== Data section ==

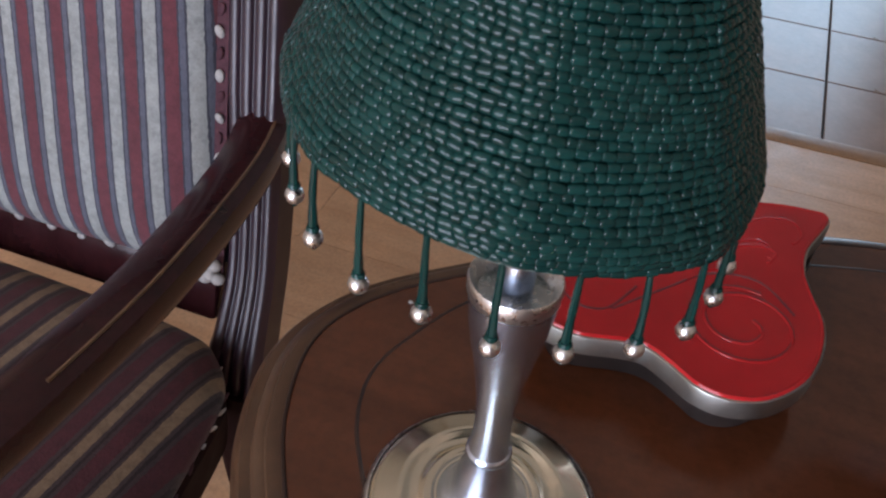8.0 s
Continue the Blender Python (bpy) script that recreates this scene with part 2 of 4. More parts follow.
M_STONE = plain("blue_glass_stone", (0.04, 0.09, 0.20), 0.12, coat=0.5)
M_STUD = metal("brass_stud", (0.34, 0.27, 0.18), (0.22, 0.17, 0.11), 0.42, 1.0, 100)
M_LEAF = plain("grey_green_leaf", (0.072, 0.095, 0.040), 0.40, 0.45, 70, coat=0.2)
M_LEAF_PALE = plain("pale_leaf", (0.13, 0.14, 0.085), 0.42, 0.35, 70)
M_BERRY = plain("red_berry", (0.26, 0.014, 0.030), 0.22, 0.3, 120, coat=0.4)
M_TWIG = plain("brown_twig", (0.10, 0.06, 0.035), 0.8)
M_TAN = plain("tan_sweet", (0.40, 0.27, 0.16), 0.5)
M_PLANK = wood("beech_laminate", (0.69, 0.36, 0.18), (0.83, 0.49, 0.28), 0.38, (2.2, 26, 26), scratch=0.12, random_piece=True)
M_PLANK.node_tree.nodes["Principled BSDF"].inputs["Specular IOR Level"].default_value = 0.75
M_STRIP = wood("pine_threshold", (0.36, 0.19, 0.10), (0.48, 0.27, 0.15), 0.34, (4, 60, 60))
M_STRIP.node_tree.nodes["Principled BSDF"].inputs["Specular IOR Level"].default_value = 0.22
M_GROUT = plain("dark_grout", (0.085, 0.072, 0.065), 0.9)
M_GROUT.node_tree.nodes["Principled BSDF"].inputs["Specular IOR Level"].default_value = 0.1
M_TILE = bpy.data.materials.new("brown_glazed_floor_tile")
nt, b = nodes_of(M_TILE)
info = nt.nodes.new("ShaderNodeObjectInfo")
n1 = noise_tex(nt, coords(nt), 7, 6, 0.6)
n2 = noise_tex(nt, coords(nt), 70, 5, 0.6)
col = ramp(nt, n1, [(0.3, (0.32, 0.178, 0.122)), (0.7, (0.45, 0.270, 0.192))])
col = mix(nt, 0.3, col, ramp(nt, n2, [(0.3, grey(0.6)), (0.7, grey(1.0))]), "MULTIPLY")
col = mix(nt, 0.35, col, ramp(nt, info.outputs["Random"], [(0, grey(0.7)), (1, grey(1.0))]), "MULTIPLY")
link(nt, col, b.inputs["Base Color"])
link(nt, ramp(nt, n1, [(0.3, grey(0.26)), (0.75, grey(0.36))]), b.inputs["Roughness"])
b.inputs["Specular IOR Level"].default_value = 0.42
bump(nt, b, n2, 0.15, 0.001)
M_BLACK = plain("black_painted_steel", (0.012, 0.012, 0.014), 0.4)
M_CRATE = wood("pale_crate_wood", (0.27, 0.16, 0.10), (0.40, 0.26, 0.17), 0.6, (3, 40, 40))
M_CRATE_IN = plain("grey_crate_bottom", (0.12, 0.125, 0.12), 0.6)
M_CREAM = plain("cream_paint", (0.52, 0.43, 0.32), 0.45, 0.1, 20)
M_WALL = plain("warm_plaster", (0.58, 0.48, 0.38), 0.9, 0.06, 6)
M_CEIL = plain("ceiling_paint", (0.72, 0.68, 0.60), 0.9, 0.05, 6)
M_FRAME = plain("window_paint", (0.62, 0.60, 0.56), 0.4, 0.05)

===

Work required
Repeat the listing above exactly, with no pictures.

Reply
8.0 s
Continue the Blender Python (bpy) script that recreates this scene with part 2 of 4. More parts follow.
M_STONE = plain("blue_glass_stone", (0.04, 0.09, 0.20), 0.12, coat=0.5)
M_STUD = metal("brass_stud", (0.34, 0.27, 0.18), (0.22, 0.17, 0.11), 0.42, 1.0, 100)
M_LEAF = plain("grey_green_leaf", (0.072, 0.095, 0.040), 0.40, 0.45, 70, coat=0.2)
M_LEAF_PALE = plain("pale_leaf", (0.13, 0.14, 0.085), 0.42, 0.35, 70)
M_BERRY = plain("red_berry", (0.26, 0.014, 0.030), 0.22, 0.3, 120, coat=0.4)
M_TWIG = plain("brown_twig", (0.10, 0.06, 0.035), 0.8)
M_TAN = plain("tan_sweet", (0.40, 0.27, 0.16), 0.5)
M_PLANK = wood("beech_laminate", (0.69, 0.36, 0.18), (0.83, 0.49, 0.28), 0.38, (2.2, 26, 26), scratch=0.12, random_piece=True)
M_PLANK.node_tree.nodes["Principled BSDF"].inputs["Specular IOR Level"].default_value = 0.75
M_STRIP = wood("pine_threshold", (0.36, 0.19, 0.10), (0.48, 0.27, 0.15), 0.34, (4, 60, 60))
M_STRIP.node_tree.nodes["Principled BSDF"].inputs["Specular IOR Level"].default_value = 0.22
M_GROUT = plain("dark_grout", (0.085, 0.072, 0.065), 0.9)
M_GROUT.node_tree.nodes["Principled BSDF"].inputs["Specular IOR Level"].default_value = 0.1
M_TILE = bpy.data.materials.new("brown_glazed_floor_tile")
nt, b = nodes_of(M_TILE)
info = nt.nodes.new("ShaderNodeObjectInfo")
n1 = noise_tex(nt, coords(nt), 7, 6, 0.6)
n2 = noise_tex(nt, coords(nt), 70, 5, 0.6)
col = ramp(nt, n1, [(0.3, (0.32, 0.178, 0.122)), (0.7, (0.45, 0.270, 0.192))])
col = mix(nt, 0.3, col, ramp(nt, n2, [(0.3, grey(0.6)), (0.7, grey(1.0))]), "MULTIPLY")
col = mix(nt, 0.35, col, ramp(nt, info.outputs["Random"], [(0, grey(0.7)), (1, grey(1.0))]), "MULTIPLY")
link(nt, col, b.inputs["Base Color"])
link(nt, ramp(nt, n1, [(0.3, grey(0.26)), (0.75, grey(0.36))]), b.inputs["Roughness"])
b.inputs["Specular IOR Level"].default_value = 0.42
bump(nt, b, n2, 0.15, 0.001)
M_BLACK = plain("black_painted_steel", (0.012, 0.012, 0.014), 0.4)
M_CRATE = wood("pale_crate_wood", (0.27, 0.16, 0.10), (0.40, 0.26, 0.17), 0.6, (3, 40, 40))
M_CRATE_IN = plain("grey_crate_bottom", (0.12, 0.125, 0.12), 0.6)
M_CREAM = plain("cream_paint", (0.52, 0.43, 0.32), 0.45, 0.1, 20)
M_WALL = plain("warm_plaster", (0.58, 0.48, 0.38), 0.9, 0.06, 6)
M_CEIL = plain("ceiling_paint", (0.72, 0.68, 0.60), 0.9, 0.05, 6)
M_FRAME = plain("window_paint", (0.62, 0.60, 0.56), 0.4, 0.05)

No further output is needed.